Handle very large throughput with external database

648 Views Asked by At

I'm looking to build a Java11 Spring boot application. The application is to handle very large throughput (will have peaks and low traffic)

The happy path of the application looks like this.

happy path

Conceptually its fairly straight forward. The steps roughly look like this

  • Accept Incoming POST request. DTO object at a save endpoint.
  • Application will then validate the DTO and return relevant Error message if it is invalid.
  • Convert to a database entity object
  • Save entity to a Postgres database.

The potential issue we have with this application is that It's going to do database saves per each request its alot of individual saves. The database connection pools can quickly run out the more connections that are made.

My alternative approach looks like this

internal queue

Im looking to return a status 200 once the incoming DTO passes validation and is queued up in a memory queue.
There is no external blocking here and should the database go down - meaning the internal queue will give some redundancy.

So some questions / ideas

  • Does this look like a good approach, are there any pitfalls I should look out for?
  • Maybe you have solved a similar issue in a better / different way?
  • Could reactive streams help in anyway?
  • What internal Java libraries should I use for this? My thinking was to go with Java's LinkedList Queue<SomeDto> myQ = new LinkedList<SomeDto>(); ) for queueing internally?
3

There are 3 best solutions below

0
Fouad HAMDI On BEST ANSWER

What happens if the app fails with data in the internal queue ? Or if there is an overflow of save operations in memory ?

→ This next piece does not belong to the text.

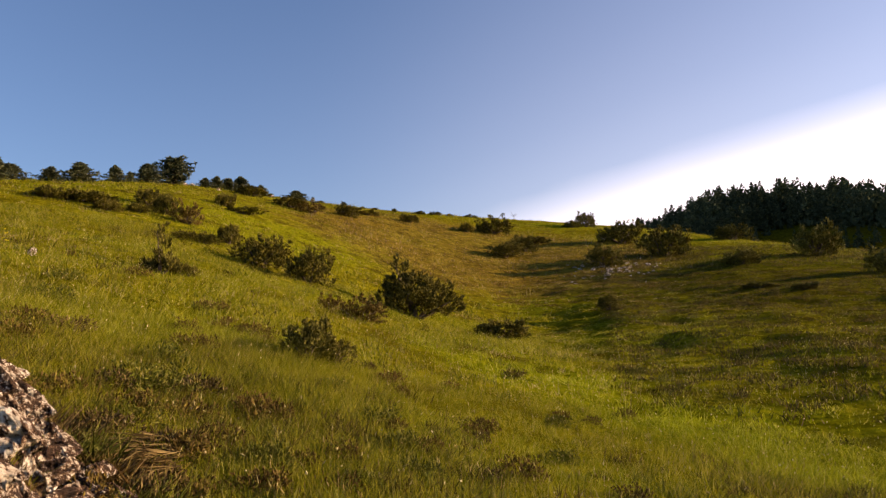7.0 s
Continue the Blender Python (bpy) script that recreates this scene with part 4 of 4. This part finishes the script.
# cushions of low herbs in the turf
CUSHIONS = ((HERB, "dark green herb cushion in the meadow"), (RUST, "rusty brown herb in the meadow"), (JUNIPER_RUST, "olive-brown low herb in the meadow"), (DEAD, "withered dark brown herb in the meadow"))
for n, (x, y, wide, high) in enumerate((
    (-4.05, 7.0, 1.0, .42), (-3.4, 6.6, .6, .3), (-5.1, 12.2, .9, .3), (-2.4, 5.9, .5, .25), (-1.4, 6.6, .5, .24), (-.6, 7.5, .6, .26), (-1.1, 9.4, .5, .22),
    (-.2, 10.8, .5, .24), (-2.1, 8.2, .6, .24), (.9, 12.6, .5, .22), (-6.4, 13.4, .9, .26), (-7.2, 9.9, .8, .3), (1.9, 19.0, .7, .3), (-1.0, 16.0, .6, .26),
    (-6.0, 8.0, .7, .3), (-1.9, 4.6, .4, .2), (-.9, 5.2, .4, .2), (.4, 7.6, .5, .2),
)):
    herb_cushion(x, y, wide, high, 460, 140 + n, *CUSHIONS[(0, 2, 2, 0)[n % 4]])
for n, (x, y, wide, high) in enumerate((
    (-2.9, 5.6, .6, .26), (-2.2, 5.3, .5, .24), (-1.7, 5.8, .5, .22), (-3.5, 5.8, .6, .28), (-1.2, 4.5, .4, .2), (-2.5, 4.9, .4, .22), (-2.0, 6.5, .5, .24), (-.5, 6.3, .4, .2),
    (-4.6, 8.3, .8, .34), (-3.1, 7.4, .6, .3), (-4.9, 9.6, .8, .3), (-5.6, 10.9, .6, .28), (-2.9, 9.3, .5, .24), (-8.4, 12.0, .8, .26), (-9.6, 9.0, .7, .26), (-6.9, 6.8, .6, .26),
    (-7.6, 7.4, .5, .24), (-1.7, 7.3, .5, .26), (-.2, 8.7, .5, .2), (-2.6, 11.2, .6, .24), (-3.9, 12.8, .6, .22), (-8.9, 15.0, .8, .26), (-11.6, 11.9, .7, .26),
)):
    herb_cushion(x, y, wide, high, 420, 240 + n, *CUSHIONS[(2, 2, 0, 0, 1)[n % 5]])

for n, (x, y, wide, high) in enumerate((
    (-3.53, 5.41, 0.60, 0.26), (-3.71, 6.17, 0.60, 0.26), (-3.02, 5.54, 0.60, 0.26), (-2.88, 6.17, 0.60, 0.26), (-2.80, 4.92, 0.60, 0.26), (-2.97, 7.24, 0.60, 0.26), (-3.79, 7.53, 0.60, 0.26),
    (-4.22, 5.91, 0.60, 0.26), (-4.17, 6.70, 0.60, 0.26), (-5.64, 7.18, 0.60, 0.26), (-5.74, 8.33, 0.60, 0.26), (-2.98, 4.63, 0.55, 0.26), (-2.66, 4.53, 0.55, 0.26), (-3.04, 5.59, 0.55, 0.26),
    (-3.44, 5.44, 0.55, 0.26), (-2.73, 4.16, 0.55, 0.26),
)):
    herb_cushion(x, y, wide * (.8 + .4 * math.sin(n * 2.3) ** 2), high, 620, 340 + n, *CUSHIONS[(3, 2, 3, 2)[n % 4]])
for n, (x, y, wide, high) in enumerate((
    (-1.86, 8.09, 0.36, 0.17), (-1.83, 12.38, 0.36, 0.17), (-1.47, 7.64, 0.36, 0.17), (-1.06, 8.68, 0.36, 0.17), (-2.27, 10.41, 0.36, 0.17), (-0.12, 11.60, 0.36, 0.17), (0.32, 11.69, 0.36, 0.17),
    (-0.81, 7.15, 0.36, 0.17), (1.53, 10.15, 0.36, 0.17), (-1.78, 5.78, 0.36, 0.17), (-2.21, 6.03, 0.36, 0.17), (-3.06, 11.90, 0.36, 0.17), (-5.39, 12.46, 0.36, 0.17), (-5.66, 12.15, 0.36, 0.17),
    (-1.89, 8.14, 0.36, 0.17), (-1.88, 12.47, 0.36, 0.17), (-2.29, 10.47, 0.36, 0.17), (-1.15, 8.96, 0.36, 0.17), (-5.93, 7.81, 0.36, 0.17), (-5.61, 8.16, 0.36, 0.17), (-5.78, 12.65, 0.36, 0.17),
    (-4.74, 11.86, 0.36, 0.17), (-11.10, 15.91, 0.36, 0.17), (-3.52, 6.78, 0.36, 0.17), (-2.21, 6.04, 0.36, 0.17),
)):
    herb_cushion(x, y, wide * (.8 + .4 * math.sin(n * 2.3) ** 2), high, 360, 380 + n, *CUSHIONS[(2, 1, 2, 3)[n % 4]])


# ---- loose stones ----
def stone(seed, x, y, size, material, label, group):
    """A rounded, chipped stone half sunk in the turf."""
    bm = bmesh.new()
    bmesh.ops.create_icosphere(bm, subdivisions=2, radius=.5)
    off = Vector((seed * 2.3, seed * 4.1, seed))
    for w in bm.verts:
        w.co += w.co.normalized() * (noise.noise(w.co * 3 + off) * .22 + noise.noise(w.co * 8 + off) * .07)
    me = bpy.data.meshes.new("stone")
    bm.to_mesh(me)
    bm.free()
    me.materials.append(material)
    ob = tagged(new("stone", me), label, "stone", group)
    ob.matrix_basis = pose(x, y, float(ground(x, y)) + size[2] * .2, 0, 12 * math.sin(seed), 77 * seed) @ Matrix.Diagonal((*size, 1))
    return ob


stone(1, -10.5, 13.9, (.15, .17, .25), STONE, "single pale upright stone in the grass", "stones on the slope")
stone(2, 7.6, 95.0, (.9, .8, .7), DUSK, "white boulder beside junipers near the crest", "stones on the slope")
rng = np.random.default_rng(55)
for n in range(110):
    u = rng.normal(0, 1, 2)
    x, y = 5.7 + u[0] * 1.7, 65.5 + u[1] * 3.4
    s = rng.uniform(.12, .34)
    stone(10 + n, x, y, (s * 1.3, s, s * .7), (STONE, DUSK)[n % 2], "grey limestone rubble on the slope", "rubble on the slope")
for n, (x, y) in enumerate(((-37.0, 68.0), (-36.2, 69.5), (-35.2, 75.0), (-34.6, 75.8), (-33.9, 78.0), (-35.8, 70.4), (-31.0, 80.0), (-33.0, 70.5))):
    stone(90 + n, x, y, (.62, .5, .34), DUSK, "pale limestone block among the crest pines", "rocks on the crest")


# ---- golden junipers beside the outcrop ----
def golden_juniper(x, y, wide, high, boughs, start, seed):
    """A juniper of arching boughs with drooping scaly tips."""
    rng = np.random.default_rng(seed)
    top = tagged(new("juniper_bush"), "lush golden-green juniper with drooping tips beside the rock", "bush", "junipers on the hillside")
    top.location = (x, y, float(ground(x, y)))
    limbs, sprays, buds, bud_ways = [], [], [], []
    for k in range(boughs):
        u = k / boughs
        a = 2.39996 * k
        h = high * (start + (.97 - start) * u ** .8)
        reach = wide * (.06 + .52 * (1 - u) ** .75) * rng.uniform(.7, 1.1)
        out = np.array([math.cos(a), math.sin(a), 0])
        foot = np.array([0, 0, h * .55])
        tip = foot + out * reach + np.array([0, 0, h * .45 + rng.uniform(-.06, .08)])
        mid = (foot + tip) / 2 + np.array([0, 0, .05])
        limbs.append(tube([foot, mid, tip], [.012, .008, .003], 5))
        for s in np.linspace(.44, 1.0, 11):
            p = foot + (tip - foot) * s + np.array([0, 0, .05 * math.sin(math.pi * s)])
            for q in range(4):
                side = unit(np.array([rng.normal(), rng.normal(), rng.normal(.15, .35)]) + out * .5)
                end = p + side * rng.uniform(.04, .10)
                sprays.append((p, end))
                for w in np.linspace(.25, 1, 4):
                    for _ in range(3):
                        buds.append(p + (end - p) * w + np.array([0, 0, -.05 * w * w]))
                        bud_ways.append(side * .5 + np.array([rng.normal(0, .35), rng.normal(0, .35), rng.normal(-.8, .4)]))
    limbs.append(tube([(0, 0, -.05), (.02, .01, high * .4), (0, .02, high * .9)], [.035, .025, .008], 7))
    part("limb", mesh_of("limb", *joined(limbs), BARK, True), top, "thin brown limbs")
    foot, tip = np.array([s[0] for s in sprays]), np.array([s[1] for s in sprays])
    twigs = spindles(foot, tip - foot, np.linalg.norm(tip - foot, axis=1), .004, rng)
    tips = spindles(np.array(buds), np.array(bud_ways), rng.uniform(.020, .042, len(buds)), .0052, rng)
    part("foliage", mesh_of("foliage", *joined([twigs, tips]), JUNIPER_GOLD), top, "golden-green scaly drooping tips")
    return top


golden_juniper(-4.80, 1.86, 1.40, 1.08, 56, .36, 77)
golden_juniper(-4.30, 1.62, 1.05, .50, 34, .1, 78)
golden_juniper(-4.75, 1.05, .90, .48, 24, .1, 79)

If you want to build something more robust, you may consider an event-log solution (based on Kafka for example) with consumers populating the database (Kafka would replace your internal queue).

However, it is difficult to really answer your question here since many other elements must be taken into consideration.

I would suggest you to read a book like Designing Data-Intensive Applications: it is definitively a valuable resource and it will help you to design a reliable solution based on your needs and your context.

2
Pradyskumar On

If you are making a rest call I dont think you can keep all the request in a same linked list. You can use RabbitMQ for queuing purpose. As soon as the validation is successful you can push the object to queue and return 200

0
Nathan On

A much better solution would be to have a redundant database so that in the event that one of the systems goes down or is otherwise unavailable, you can continue to function with your second database.

Keeping the data to persist in memory is a solution I would advise against. You say that you are anticipating a relatively high peak. If your DB is unavailable during a high peak, I cannot believe that you would be able to queue all requests in memory for the necessary length of time. If they are in memory, then any kind of application server (or hardware problem that affects your application sever) would result in a complete loss of all of your queued requests. This means that your REST interface lied to its callers. You returned that you had successfully persisted the data, when you did not because both your DB and your application crashed.

You either need a redundant database or a persistant and external queueing system. If you opt for an external queueing system (which also can be redundant to prevent outages) then you could simply push all persist requests into the external queue. Then you only have one mechanism/workflow that you need to support.